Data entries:
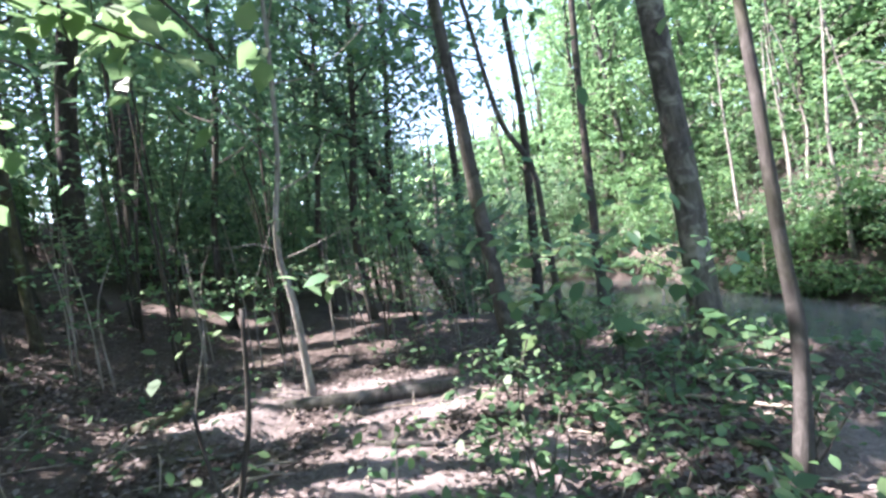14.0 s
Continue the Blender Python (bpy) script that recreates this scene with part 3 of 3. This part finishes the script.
# Shrubs and saplings of the understory
def shrub(x, y, height, width, leaf, label, r, n=420, size=0.12, stems=4, mat=BARK_DARK, name="shrub", low=0.25, shape=OVAL4):
    z = h(x, y)
    thing = empty_at(name, x, y, z, label, "shrub" if name == "shrub" else "sapling", "understory")
    tips = []
    for i in range(stems):
        a = r.uniform(0, 6.28)
        k = width * r.uniform(0.2, 0.8)
        top = np.array((x + k * math.cos(a), y + k * math.sin(a), z + height * r.uniform(0.75, 1.0)))
        q = [np.array((x + 0.04 * math.cos(a), y + 0.04 * math.sin(a), z - 0.03)), np.array((x + 0.3 * k * math.cos(a), y + 0.3 * k * math.sin(a), z + 0.45 * height)) + r.normal(0, 0.04, 3), top]
        ln = spline(q, 4)
        v, f = tube(ln, np.linspace(0.005 + 0.003 * height, 0.003, len(ln)), 5, 0, 0, r)
        mesh_object("stem", v, f, mat, thing)
        tips += [ln[k2] for k2 in range(int(len(ln) * low) + 1, len(ln))]
    tips = np.array(tips)
    cl = tips[r.integers(0, len(tips), max(6, n // 16))] + r.normal(0, 1, (max(6, n // 16), 3)) * np.array((0.34 * width, 0.34 * width, 0.10 * height))
    c = sprays(cl, 16, 0.14 + 0.09 * width, r)
    c = c[(c[:, 2] > land(c[:, 0], c[:, 1]) + 0.05) & off_trail(c, 0.7) & shaded(c)]
    ob = new("foliage", leaves_mesh("foliage", c, size * r.uniform(0.5, 1.15, len(c)), leaf, shape, 0.25, 0.38, r))
    ob.parent = thing
    ob.matrix_parent_inverse = Matrix.Translation(-thing.location)
    return thing


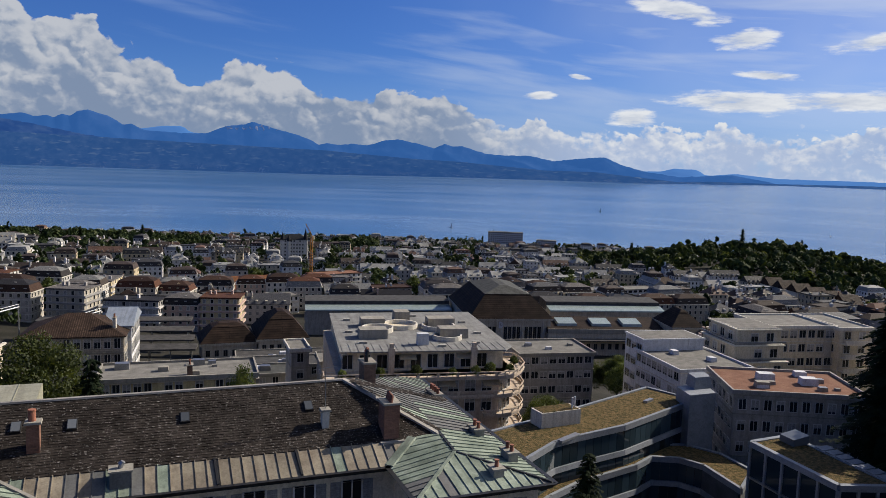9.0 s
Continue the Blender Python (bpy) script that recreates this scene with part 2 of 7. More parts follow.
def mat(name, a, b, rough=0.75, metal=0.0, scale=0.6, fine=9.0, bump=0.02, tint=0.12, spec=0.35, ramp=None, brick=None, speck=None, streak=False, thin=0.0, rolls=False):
    """A surface of two colours, broken up at two scales; tint: how far single objects differ; ramp: colours among which objects choose;
    brick: (width, height) of courses along the slope; speck: colour of lichen or dirt specks."""
    a, b = [c * BASE_DIM for c in a], [c * BASE_DIM for c in b]
    ramp = [[c * BASE_DIM for c in one] for one in ramp or []]
    m = bpy.data.materials.new(name)
    m.use_nodes = True
    t = m.node_tree
    k = Net(t)
    bsdf = t.nodes["Principled BSDF"]
    pos = node(t, "ShaderNodeNewGeometry").outputs["Position"]
    info = node(t, "ShaderNodeObjectInfo").outputs["Random"]
    large = k.step(k.noise(pos, scale, 5, 0.6), 0.3, 0.7)
    small = k.noise(pos, fine, 6, 0.65)
    if ramp:
        r = t.nodes.new("ShaderNodeValToRGB")
        r.color_ramp.interpolation = "CONSTANT"
        for i, c in enumerate(ramp):
            el = r.color_ramp.elements[i] if i < 2 else r.color_ramp.elements.new(i / len(ramp))
            el.position, el.color = i / len(ramp), (*c, 1)
        k.put(r.inputs[0], info)
        one = r.outputs[0]
        col = k.mix(large, k.mix(1.0, one, (0.78, 0.78, 0.8, 1), "MULTIPLY"), one)
    else:
        col = k.mix(large, (*a, 1), (*b, 1))
    mid = k.step(k.noise(pos, 2.4, 3, 0.75), 0.42, 0.64, 0.0, 0.42)
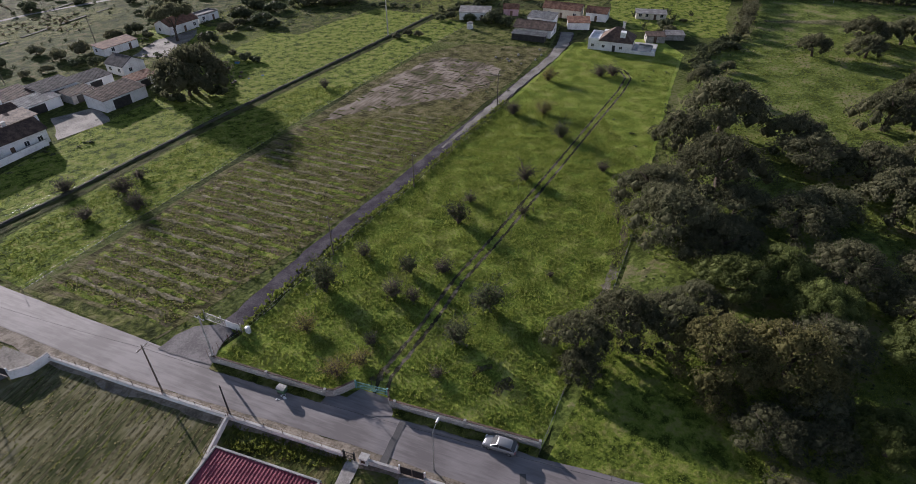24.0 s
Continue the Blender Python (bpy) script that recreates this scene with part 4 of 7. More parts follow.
rw = random.Random(3)
near_w, mid_w, far_w, near_p = [], [], [], []
taken = {}
for band, (lo, hi, tries, size) in enumerate([(0, 640, 9000, (4.2, 8.4)), (640, 1250, 20000, (6.2, 11.0)), (1250, 2700, 26000, (11.0, 17.0))]):
    for k in range(tries):
        a, r = radians(rw.uniform(-52, 72)), math.sqrt(rw.uniform(lo * lo, hi * hi))
        px, py = r * math.sin(a), r * math.cos(a)
        if not in_wood(px, py):
            continue
        glade = noise.noise((px * 0.006, py * 0.006, 3.0)) + 0.6 * noise.noise((px * 0.021, py * 0.021, 7.0))
        if glade > (0.27 if band == 0 else 0.3) and not (band == 0 and px < 370 and py < 540):
            continue
        rad = size[0] + (size[1] - size[0]) * rw.random() ** 1.5
        cell = size[1] * 2.0
        key = (int(px // cell), int(py // cell))
        if any(math.hypot(px - q[0], py - q[1]) < 0.7 * (rad + q[2]) for i in (-1, 0, 1) for j in (-1, 0, 1) for q in taken.get((band, key[0] + i, key[1] + j), ())):
            continue
        taken.setdefault((band, *key), []).append((px, py, rad))
        sp = (px, py, rad, rw.uniform(0.8, 1.35) if band == 0 else rw.uniform(0.8, 1.2) if band == 1 else rw.uniform(0.5, 0.8))
        if band == 0:
            (near_p if rw.random() < 0.1 else near_w).append(sp)
        else:
            (mid_w if band == 1 else far_w).append(sp)
near_k = [crown_arrays(201 + i, 9, 230, 0.135, core=5, solid=0.88) for i in range(4)]
mid_k = [crown_arrays(211 + i, 5, 26, 0.26, lobe=(0.34, 0.5), core=5, solid=0.95) for i in range(4)]
far_k = [crown_arrays(221 + i, 3, 6, 0.4, flat=0.5, lobe=(0.42, 0.58), core=5, solid=1.0) for i in range(3)]
scatter("woodland", near_w, near_k, WOOD_LEAF, "dense evergreen oak wood with small glades")
scatter("woodland", near_p, near_k, PINE_LEAF, "brighter pines among the oaks")
trunks("woodland_trunks", near_w, BARK, "dark trunks of the oak wood")
# far crowns take the leaf colour with haze painted in
scatter("far_woodland", mid_w, mid_k, HAZED_LEAF, "far evergreen wood across the plain")
scatter("far_woodland", far_w, far_k, HAZED_LEAF, "distant evergreen wood towards the estuary")


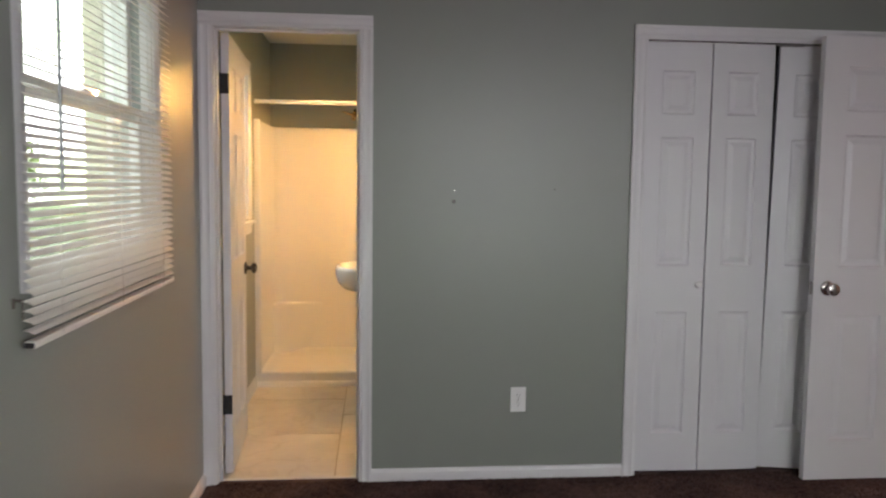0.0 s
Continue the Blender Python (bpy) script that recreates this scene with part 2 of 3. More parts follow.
M_MIRROR = mat("mirror_silver")[0]
M_MIRROR.node_tree.nodes["Principled BSDF"].inputs["Metallic"].default_value = 1.0
M_MIRROR.node_tree.nodes["Principled BSDF"].inputs["Roughness"].default_value = 0.015
M_MIRROR.node_tree.nodes["Principled BSDF"].inputs["Base Color"].default_value = (0.88, 0.89, 0.88, 1)


# ---- builders ----
def box(bm, x0, x1, y0, y1, z0, z1, bevel=0.0, seg=1):
    r = bmesh.ops.create_cube(bm, size=1.0, matrix=Matrix.Translation(((x0 + x1) / 2, (y0 + y1) / 2, (z0 + z1) / 2))
                              @ Matrix.Diagonal((x1 - x0, y1 - y0, z1 - z0, 1)))
    if bevel:
        edges = list({e for v in r["verts"] for e in v.link_edges})
        bmesh.ops.bevel(bm, geom=edges, offset=bevel, segments=seg, affect='EDGES', profile=0.5)
    return bm


def cyl(bm, p0, p1, r0, r1=None, seg=20):
    p0, p1 = Vector(p0), Vector(p1)
    d = p1 - p0
    m = Matrix.Translation((p0 + p1) / 2) @ d.to_track_quat('Z', 'Y').to_matrix().to_4x4()
    bmesh.ops.create_cone(bm, cap_ends=True, segments=seg, radius1=r0, radius2=r0 if r1 is None else r1, depth=d.length, matrix=m)
    return bm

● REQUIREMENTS
Repeat the entries exactly. Pictures are excluded from the copy.

● ANSWER TO THIS EXERCISE
14.0 s
Continue the Blender Python (bpy) script that recreates this scene with part 3 of 3. This part finishes the script.
# Shrubs and saplings of the understory
def shrub(x, y, height, width, leaf, label, r, n=420, size=0.12, stems=4, mat=BARK_DARK, name="shrub", low=0.25, shape=OVAL4):
    z = h(x, y)
    thing = empty_at(name, x, y, z, label, "shrub" if name == "shrub" else "sapling", "understory")
    tips = []
    for i in range(stems):
        a = r.uniform(0, 6.28)
        k = width * r.uniform(0.2, 0.8)
        top = np.array((x + k * math.cos(a), y + k * math.sin(a), z + height * r.uniform(0.75, 1.0)))
        q = [np.array((x + 0.04 * math.cos(a), y + 0.04 * math.sin(a), z - 0.03)), np.array((x + 0.3 * k * math.cos(a), y + 0.3 * k * math.sin(a), z + 0.45 * height)) + r.normal(0, 0.04, 3), top]
        ln = spline(q, 4)
        v, f = tube(ln, np.linspace(0.005 + 0.003 * height, 0.003, len(ln)), 5, 0, 0, r)
        mesh_object("stem", v, f, mat, thing)
        tips += [ln[k2] for k2 in range(int(len(ln) * low) + 1, len(ln))]
    tips = np.array(tips)
    cl = tips[r.integers(0, len(tips), max(6, n // 16))] + r.normal(0, 1, (max(6, n // 16), 3)) * np.array((0.34 * width, 0.34 * width, 0.10 * height))
    c = sprays(cl, 16, 0.14 + 0.09 * width, r)
    c = c[(c[:, 2] > land(c[:, 0], c[:, 1]) + 0.05) & off_trail(c, 0.7) & shaded(c)]
    ob = new("foliage", leaves_mesh("foliage", c, size * r.uniform(0.5, 1.15, len(c)), leaf, shape, 0.25, 0.38, r))
    ob.parent = thing
    ob.matrix_parent_inverse = Matrix.Translation(-thing.location)
    return thing


9.0 s
Continue the Blender Python (bpy) script that recreates this scene with part 2 of 7. More parts follow.
def mat(name, a, b, rough=0.75, metal=0.0, scale=0.6, fine=9.0, bump=0.02, tint=0.12, spec=0.35, ramp=None, brick=None, speck=None, streak=False, thin=0.0, rolls=False):
    """A surface of two colours, broken up at two scales; tint: how far single objects differ; ramp: colours among which objects choose;
    brick: (width, height) of courses along the slope; speck: colour of lichen or dirt specks."""
    a, b = [c * BASE_DIM for c in a], [c * BASE_DIM for c in b]
    ramp = [[c * BASE_DIM for c in one] for one in ramp or []]
    m = bpy.data.materials.new(name)
    m.use_nodes = True
    t = m.node_tree
    k = Net(t)
    bsdf = t.nodes["Principled BSDF"]
    pos = node(t, "ShaderNodeNewGeometry").outputs["Position"]
    info = node(t, "ShaderNodeObjectInfo").outputs["Random"]
    large = k.step(k.noise(pos, scale, 5, 0.6), 0.3, 0.7)
    small = k.noise(pos, fine, 6, 0.65)
    if ramp:
        r = t.nodes.new("ShaderNodeValToRGB")
        r.color_ramp.interpolation = "CONSTANT"
        for i, c in enumerate(ramp):
            el = r.color_ramp.elements[i] if i < 2 else r.color_ramp.elements.new(i / len(ramp))
            el.position, el.color = i / len(ramp), (*c, 1)
        k.put(r.inputs[0], info)
        one = r.outputs[0]
        col = k.mix(large, k.mix(1.0, one, (0.78, 0.78, 0.8, 1), "MULTIPLY"), one)
    else:
        col = k.mix(large, (*a, 1), (*b, 1))
    mid = k.step(k.noise(pos, 2.4, 3, 0.75), 0.42, 0.64, 0.0, 0.42)
24.0 s
Continue the Blender Python (bpy) script that recreates this scene with part 4 of 7. More parts follow.
rw = random.Random(3)
near_w, mid_w, far_w, near_p = [], [], [], []
taken = {}
for band, (lo, hi, tries, size) in enumerate([(0, 640, 9000, (4.2, 8.4)), (640, 1250, 20000, (6.2, 11.0)), (1250, 2700, 26000, (11.0, 17.0))]):
    for k in range(tries):
        a, r = radians(rw.uniform(-52, 72)), math.sqrt(rw.uniform(lo * lo, hi * hi))
        px, py = r * math.sin(a), r * math.cos(a)
        if not in_wood(px, py):
            continue
        glade = noise.noise((px * 0.006, py * 0.006, 3.0)) + 0.6 * noise.noise((px * 0.021, py * 0.021, 7.0))
        if glade > (0.27 if band == 0 else 0.3) and not (band == 0 and px < 370 and py < 540):
            continue
        rad = size[0] + (size[1] - size[0]) * rw.random() ** 1.5
        cell = size[1] * 2.0
        key = (int(px // cell), int(py // cell))
        if any(math.hypot(px - q[0], py - q[1]) < 0.7 * (rad + q[2]) for i in (-1, 0, 1) for j in (-1, 0, 1) for q in taken.get((band, key[0] + i, key[1] + j), ())):
            continue
        taken.setdefault((band, *key), []).append((px, py, rad))
        sp = (px, py, rad, rw.uniform(0.8, 1.35) if band == 0 else rw.uniform(0.8, 1.2) if band == 1 else rw.uniform(0.5, 0.8))
        if band == 0:
            (near_p if rw.random() < 0.1 else near_w).append(sp)
        else:
            (mid_w if band == 1 else far_w).append(sp)
near_k = [crown_arrays(201 + i, 9, 230, 0.135, core=5, solid=0.88) for i in range(4)]
mid_k = [crown_arrays(211 + i, 5, 26, 0.26, lobe=(0.34, 0.5), core=5, solid=0.95) for i in range(4)]
far_k = [crown_arrays(221 + i, 3, 6, 0.4, flat=0.5, lobe=(0.42, 0.58), core=5, solid=1.0) for i in range(3)]
scatter("woodland", near_w, near_k, WOOD_LEAF, "dense evergreen oak wood with small glades")
scatter("woodland", near_p, near_k, PINE_LEAF, "brighter pines among the oaks")
trunks("woodland_trunks", near_w, BARK, "dark trunks of the oak wood")
# far crowns take the leaf colour with haze painted in
scatter("far_woodland", mid_w, mid_k, HAZED_LEAF, "far evergreen wood across the plain")
scatter("far_woodland", far_w, far_k, HAZED_LEAF, "distant evergreen wood towards the estuary")


0.0 s
Continue the Blender Python (bpy) script that recreates this scene with part 2 of 3. More parts follow.
M_MIRROR = mat("mirror_silver")[0]
M_MIRROR.node_tree.nodes["Principled BSDF"].inputs["Metallic"].default_value = 1.0
M_MIRROR.node_tree.nodes["Principled BSDF"].inputs["Roughness"].default_value = 0.015
M_MIRROR.node_tree.nodes["Principled BSDF"].inputs["Base Color"].default_value = (0.88, 0.89, 0.88, 1)


# ---- builders ----
def box(bm, x0, x1, y0, y1, z0, z1, bevel=0.0, seg=1):
    r = bmesh.ops.create_cube(bm, size=1.0, matrix=Matrix.Translation(((x0 + x1) / 2, (y0 + y1) / 2, (z0 + z1) / 2))
                              @ Matrix.Diagonal((x1 - x0, y1 - y0, z1 - z0, 1)))
    if bevel:
        edges = list({e for v in r["verts"] for e in v.link_edges})
        bmesh.ops.bevel(bm, geom=edges, offset=bevel, segments=seg, affect='EDGES', profile=0.5)
    return bm


def cyl(bm, p0, p1, r0, r1=None, seg=20):
    p0, p1 = Vector(p0), Vector(p1)
    d = p1 - p0
    m = Matrix.Translation((p0 + p1) / 2) @ d.to_track_quat('Z', 'Y').to_matrix().to_4x4()
    bmesh.ops.create_cone(bm, cap_ends=True, segments=seg, radius1=r0, radius2=r0 if r1 is None else r1, depth=d.length, matrix=m)
    return bm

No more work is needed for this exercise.